The problem can arise when the Examiner slackly cites FIGs. and paragraphs from a reference under 102 or 103 without investing the time to explain how the Examiner believes the reference anticipates or obviates the claims.

Case Law:
The examiner cannot sit mum, leaving the applicant to shoot arrows into the dark hoping to somehow hit a secret objection harbored by the examiner. The `prima facie case' notion ... seemingly was intended to leave no doubt among examiners that they must state clearly and specifically any objections (the prima facie case) to patentability, and give the applicant fair opportunity to meet those objections with evidence and argument. To that extent the concept serves to level the playing field and reduces the likelihood of administrative arbitrariness. [deletions for clarity]

Statutory Law:
In rejecting claims for want of novelty or for obviousness, the examiner must cite the best references at his or her command.

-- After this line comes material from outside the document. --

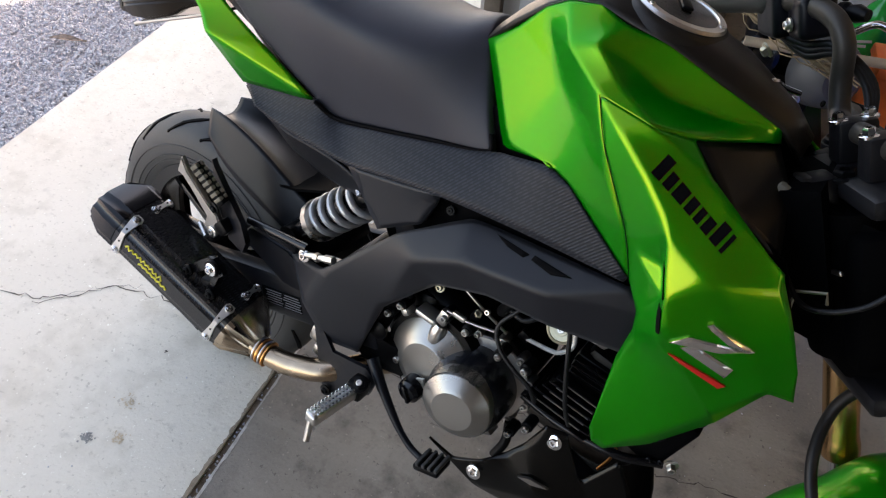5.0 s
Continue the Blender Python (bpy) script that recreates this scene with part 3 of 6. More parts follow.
def draped(name, corners, mat, parent, on, proud=0.002, deep=0.004, label="", n=4, chamfer=0.0):
    """A thin four-cornered patch that follows a moulded sheet."""
    a, b, c, d = [Vector(q) for q in corners]
    bm = bmesh.new()
    top, low = [], []
    for i in range(n + 1):
        for k in range(n + 1):
            p = a.lerp(b, i / n).lerp(d.lerp(c, i / n), k / n)
            top.append(bm.verts.new(on(p.x, p.y, proud - (chamfer if min(i, k, n - i, n - k) == 0 else 0))))
            low.append(bm.verts.new(on(p.x, p.y, proud - deep)))
    for i in range(n):
        for k in range(n):
            q = [i * (n + 1) + k, (i + 1) * (n + 1) + k, (i + 1) * (n + 1) + k + 1, i * (n + 1) + k + 1]
            bm.faces.new([top[j] for j in q])
            bm.faces.new([low[j] for j in reversed(q)])
    edge = [k for k in range(n + 1)] + [(i + 1) * (n + 1) - 1 for i in range(1, n + 1)] + [n * (n + 1) + k for k in range(n - 1, -1, -1)] + [i * (n + 1) for i in range(n - 1, 0, -1)]
    for p, q in zip(edge, edge[1:] + edge[:1]):
        bm.faces.new((top[p], top[q], low[q], low[p]))
    bmesh.ops.recalc_face_normals(bm, faces=bm.faces)
    return part(name, bm, mat, parent, label, 40)


# brand mark: plain slanted bars, two to a letter; model mark: bright bars over a red one
E0, E1, E2 = Vector((0.6985, 0.8125)), Vector((0.0930, -0.0425)), Vector((0.0048, 0.0158))
for lo, hi, tall in ((0.00, 0.105, 0.98), (0.135, 0.225, 0.66), (0.255, 0.385, 0.66), (0.415, 0.505, 0.66), (0.535, 0.605, 0.66), (0.635, 0.725, 0.66), (0.755, 0.850, 0.98), (0.885, 0.925, 0.90)):
    p, q = E0 + E1 * lo, E0 + E1 * hi
    draped("mark_block", (p, q, q + E2 * tall, p + E2 * tall), INK, shroud, on_shroud, 0.0016, 0.004)
emblem = draped("emblem", [(0.7818, 0.6752), (0.7954, 0.6892), (0.8505, 0.6944), (0.8271, 0.6820)], EMBLEM, shroud, on_shroud, 0.0045, 0.006, "bright slanted emblem", 7, 0.0022)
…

When a reference is complex or shows or describes inventions other than that claimed by the applicant, the particular part relied on must be designated as nearly as practicable. The pertinence of each reference, if not apparent, must be clearly explained and each rejected claim specified.

The goal of examination is to clearly articulate any rejection early in the prosecution process so that the applicant has the opportunity to provide evidence of patentability and otherwise reply completely at the earliest opportunity.